In principle,habit is the keyword for success in this area. Because the objection is very often mistakenly raised: "I don't have the willpower". However, it is not about willpower at all, but about changing habits, and anyone can change them quickly with simple, cunning methods (see above).

When it comes to nutrition, I can wholeheartedly advise year-round intermittent fasting in the form of dinner cancelling, because I am clearly more awake, fresher and fitter than without it and I don't know anyone who doesn't experience it in the same way.

I have dealt with the topic quite intensively and recommend the book "Die Anti-Aging Revolution" by Prof. Johannes Huber and Bernd Österle as an introduction to the subject, who report a great deal of enlightening information from science and about an intensive self-experiment. The whole thing is easy to read and - what is always particularly important to me - undogmatic.

Do we renounce something when we fast, or do we free ourselves from too much? It's all a question of perspective, a question of the story we tell ourselves about it, a question of the insight we gain from this story and what we make of it. Whether we set out, prove ourselves and transform ourselves.
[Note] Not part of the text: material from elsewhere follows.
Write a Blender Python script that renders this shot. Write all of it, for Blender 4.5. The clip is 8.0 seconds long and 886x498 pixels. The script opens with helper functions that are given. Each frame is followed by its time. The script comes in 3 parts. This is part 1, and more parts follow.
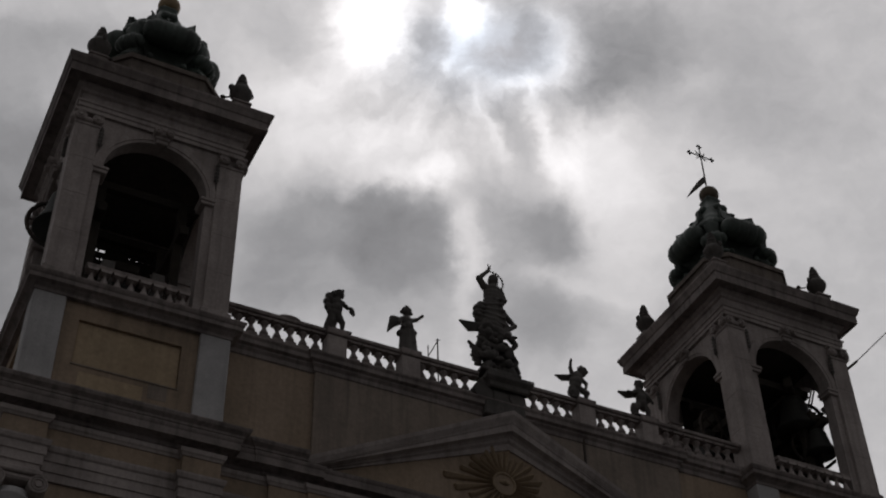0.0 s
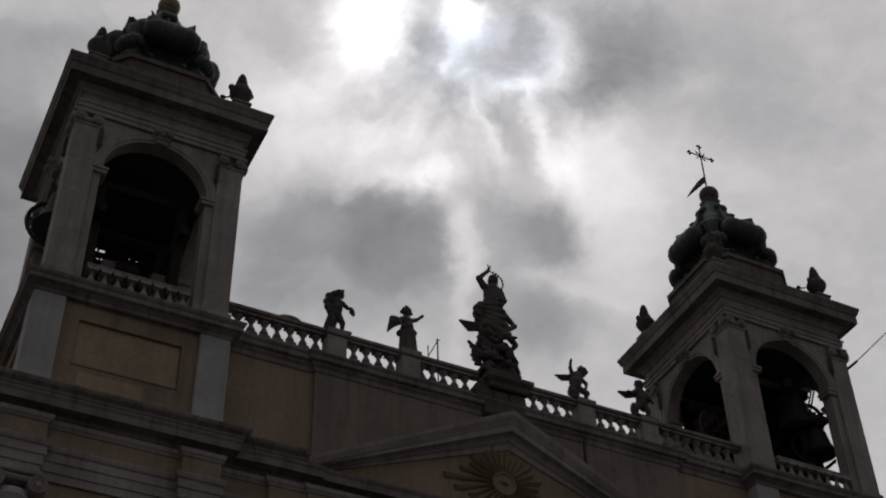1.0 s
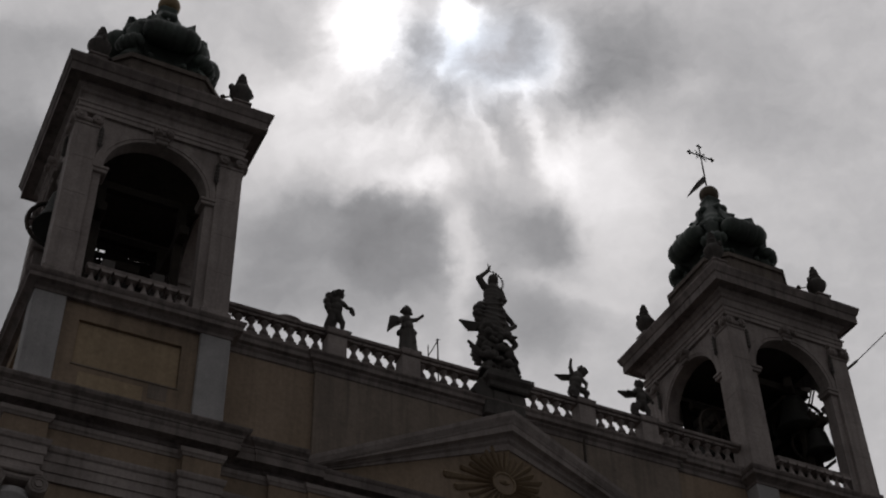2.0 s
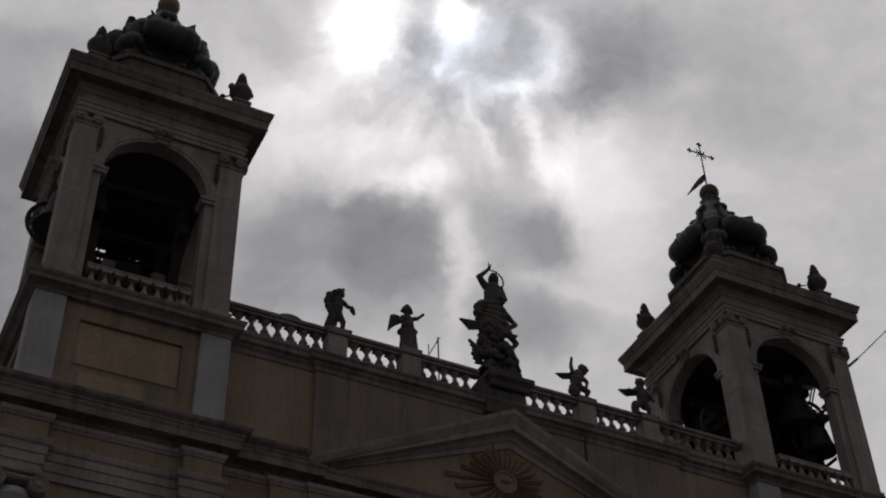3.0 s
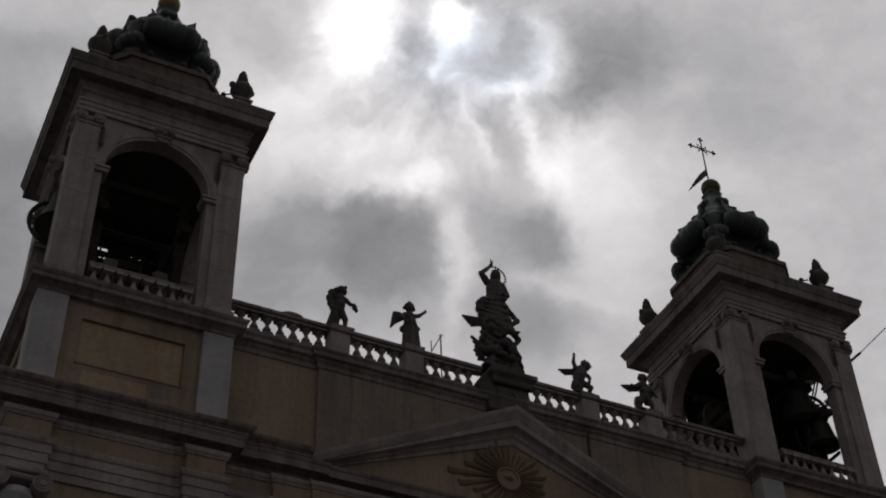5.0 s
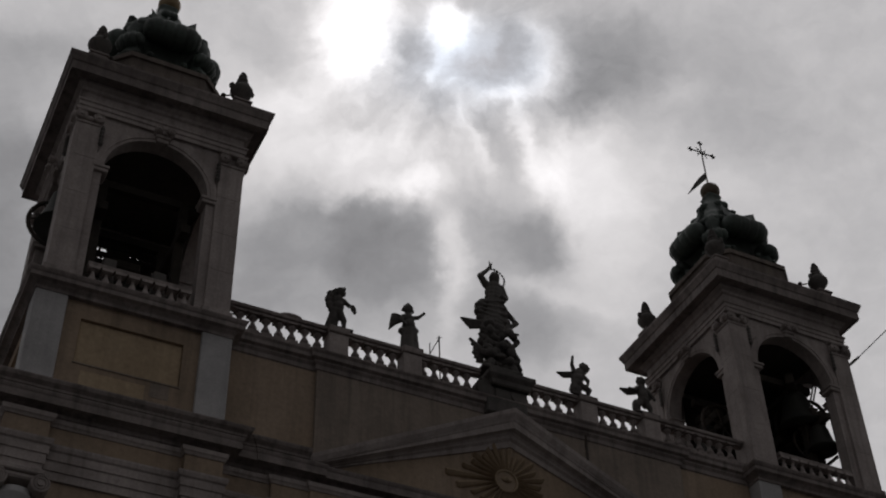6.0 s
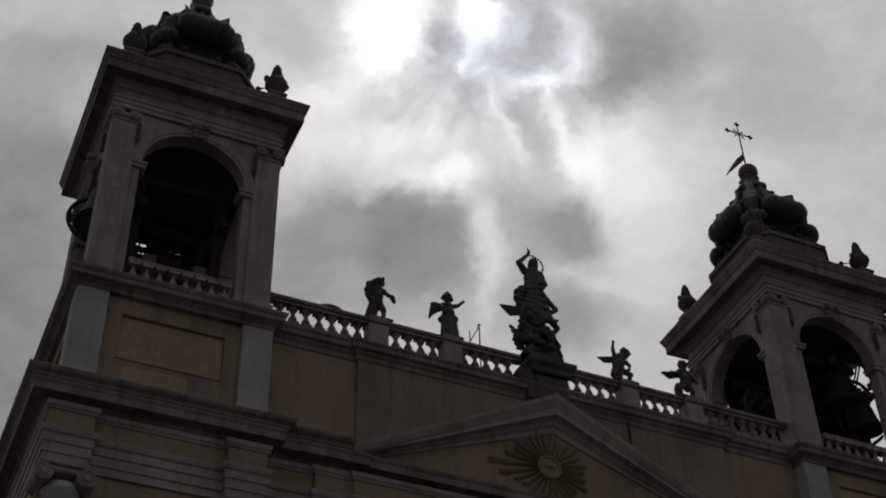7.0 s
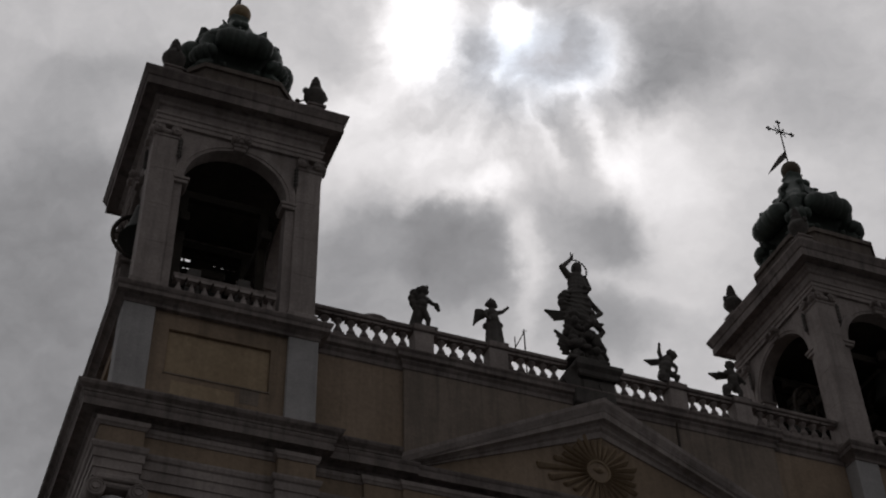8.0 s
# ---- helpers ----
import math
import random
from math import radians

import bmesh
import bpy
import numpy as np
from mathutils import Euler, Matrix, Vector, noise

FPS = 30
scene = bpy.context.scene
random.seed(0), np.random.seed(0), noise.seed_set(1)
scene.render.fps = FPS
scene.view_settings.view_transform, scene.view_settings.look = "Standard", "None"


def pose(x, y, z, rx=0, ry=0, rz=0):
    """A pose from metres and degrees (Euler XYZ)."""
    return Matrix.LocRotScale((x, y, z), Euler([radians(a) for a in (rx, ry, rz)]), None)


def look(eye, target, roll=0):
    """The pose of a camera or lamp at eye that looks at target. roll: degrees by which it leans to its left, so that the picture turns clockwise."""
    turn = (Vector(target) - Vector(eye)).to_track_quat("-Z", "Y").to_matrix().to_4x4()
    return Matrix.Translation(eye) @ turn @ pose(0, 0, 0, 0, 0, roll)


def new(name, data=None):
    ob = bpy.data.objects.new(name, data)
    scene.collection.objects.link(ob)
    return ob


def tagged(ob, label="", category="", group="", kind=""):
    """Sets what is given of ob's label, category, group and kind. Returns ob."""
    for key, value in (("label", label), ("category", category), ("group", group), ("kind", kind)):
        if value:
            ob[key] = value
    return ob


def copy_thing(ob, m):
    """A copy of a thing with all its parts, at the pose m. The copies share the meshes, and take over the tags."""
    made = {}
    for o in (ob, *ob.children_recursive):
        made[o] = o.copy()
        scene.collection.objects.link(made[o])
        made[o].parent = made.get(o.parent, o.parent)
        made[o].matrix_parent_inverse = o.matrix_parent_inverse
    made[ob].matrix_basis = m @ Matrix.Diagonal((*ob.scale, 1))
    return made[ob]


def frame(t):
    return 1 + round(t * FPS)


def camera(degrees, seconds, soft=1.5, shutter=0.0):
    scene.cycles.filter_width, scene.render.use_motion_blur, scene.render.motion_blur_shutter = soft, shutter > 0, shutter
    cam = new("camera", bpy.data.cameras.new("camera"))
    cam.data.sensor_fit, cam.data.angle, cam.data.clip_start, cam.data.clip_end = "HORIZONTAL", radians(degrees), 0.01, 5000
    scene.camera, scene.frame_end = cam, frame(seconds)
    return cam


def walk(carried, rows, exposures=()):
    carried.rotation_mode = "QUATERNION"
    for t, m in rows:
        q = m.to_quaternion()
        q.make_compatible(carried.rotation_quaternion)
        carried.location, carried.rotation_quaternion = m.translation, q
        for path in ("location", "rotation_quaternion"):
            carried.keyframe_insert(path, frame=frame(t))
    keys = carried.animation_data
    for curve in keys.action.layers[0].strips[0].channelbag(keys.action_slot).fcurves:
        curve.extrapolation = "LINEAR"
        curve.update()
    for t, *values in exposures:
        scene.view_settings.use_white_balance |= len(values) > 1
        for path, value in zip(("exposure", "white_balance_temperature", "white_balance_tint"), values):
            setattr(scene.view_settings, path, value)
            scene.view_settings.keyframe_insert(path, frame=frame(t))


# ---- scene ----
cam = camera(34.31, 8.0, soft=2.0)
EYE = (-19.1, -32.96, 1.6)


def aim(heading, pitch, roll):
    """A camera pose at EYE: degrees to the right of the facade's normal, upwards, and of lean."""
    return pose(*EYE, 90 + pitch, 0, -heading) @ pose(0, 0, 0, 0, 0, roll)


walk(cam, [(t, aim(*a)) for t, a in (
    (0.0, (27.054, 41.547, -1.469)), (0.5, (27.054, 41.547, -1.469)), (1.0, (27.054, 41.547, -1.469)),
    (1.5, (27.054, 41.546, -1.469)), (3.0, (27.034, 41.492, -1.611)), (3.5, (26.956, 41.435, -2.022)),
    (4.0, (27.026, 41.402, -1.874)), (4.5, (26.973, 41.356, -1.962)), (5.8, (26.900, 41.420, -1.720)),
    (6.0, (26.983, 41.451, -1.636)), (6.1, (25.701, 41.365, -2.462)), (6.2, (25.572, 41.598, -2.423)),
    (6.3, (25.420, 41.466, -1.547)), (6.4, (25.096, 41.235, -1.045)), (6.5, (24.975, 40.924, -0.966)),
    (6.6, (24.852, 40.829, -0.700)), (6.8, (24.875, 40.934, -1.132)), (7.0, (24.950, 41.017, -1.625)),
    (7.1, (24.360, 41.121, -2.123)), (7.2, (23.423, 41.147, -2.171)), (7.3, (22.768, 41.175, -1.563)),
    (7.4, (22.620, 41.162, -1.469)), (7.5, (22.662, 41.272, -1.478)), (7.8, (22.650, 41.310, -1.570)),
    (8.0, (22.700, 41.357, -1.722)))], exposures=[(0.0, 0.03), (3.5, 0.02), (6.5, 0.03), (8.0, 0.08)])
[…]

Once again, it is about our inner story, which can also liberate us in so many other areas and make us strong as people, as teams and as a society. And liberation is an essential chapter in a new story, the New Story, which we urgently need in our civilisation that has become too much.

Or, as my grandmother, old Story Dudette, used to crumble the crumbs of a rotten roll to old F. X. Mayer on the edge of his soup plate: "No Story. No Glory."